A trip round Wilkos netted a tin of Vaseline lip-care products for Julia, a bucket of fat balls for the birds for £4 and a chicken and stuffing sandwich for £1. Yes, I know, I’m not supposed to be eating bread. However, as I’d already treated my self to a sausage and onion cob for breakfast I didn’t think a chicken sandwich was going to do too much extra damage, either to my waistline or my digestion.

From there it was a quick trip to the doctor to put in some prescription requests and on to TESCO for healthy veg and new gloves.

Resisting the urge to go home I visited the shop to drop off Christmas cards to my new colleagues (I’m such a creep) and helped with the delivery of two new cabinets for the new shop. It’s starting to take shape.

I then went home, supposedly to post on the blog but actually to engage in a variety of displacement activities, including sleeping in front of the TV, watching TV, checking ebay, picking Julia up from work, browsing the internet, writing notes to go in Christmas cards and warming up soup. I was tempted to say “cooking” but I’m pretty sure preparing soup and a sandwich isn’t cooking.

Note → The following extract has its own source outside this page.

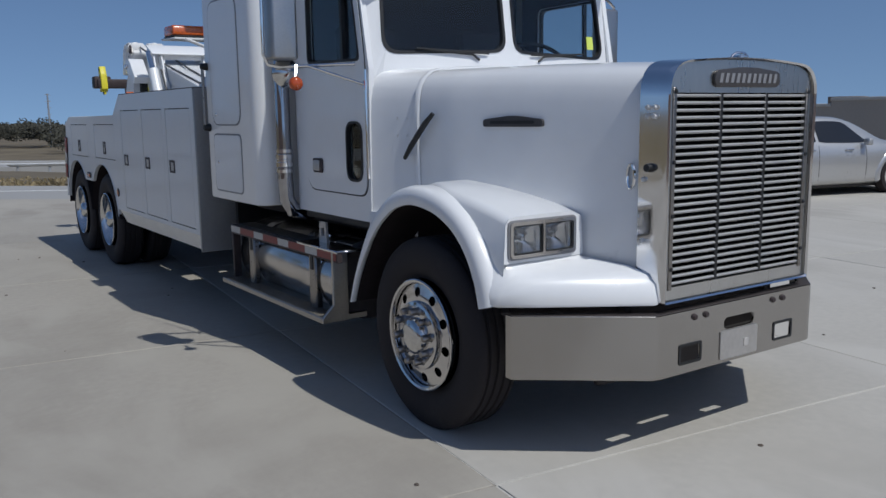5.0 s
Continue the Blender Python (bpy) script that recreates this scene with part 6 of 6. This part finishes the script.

We normally have something more substantial but after a day that saw us both deviating from our diets we thought we’d cut back a bit.

I even managed to do a bit of reading, having bought the Kindle edition of Maya and the Book of Everything by Laurie Graves. It’s going quite well so far. We’re right into the action and moving along nicely and there’s no boring stuff about chivalry or whales. She is therefore already ahead of Cervantes and Melville in my estimation. On the minus side there’s a definite lack of talking animals, though Sir John Oldcastle is about to make an appearance. I like Sir John.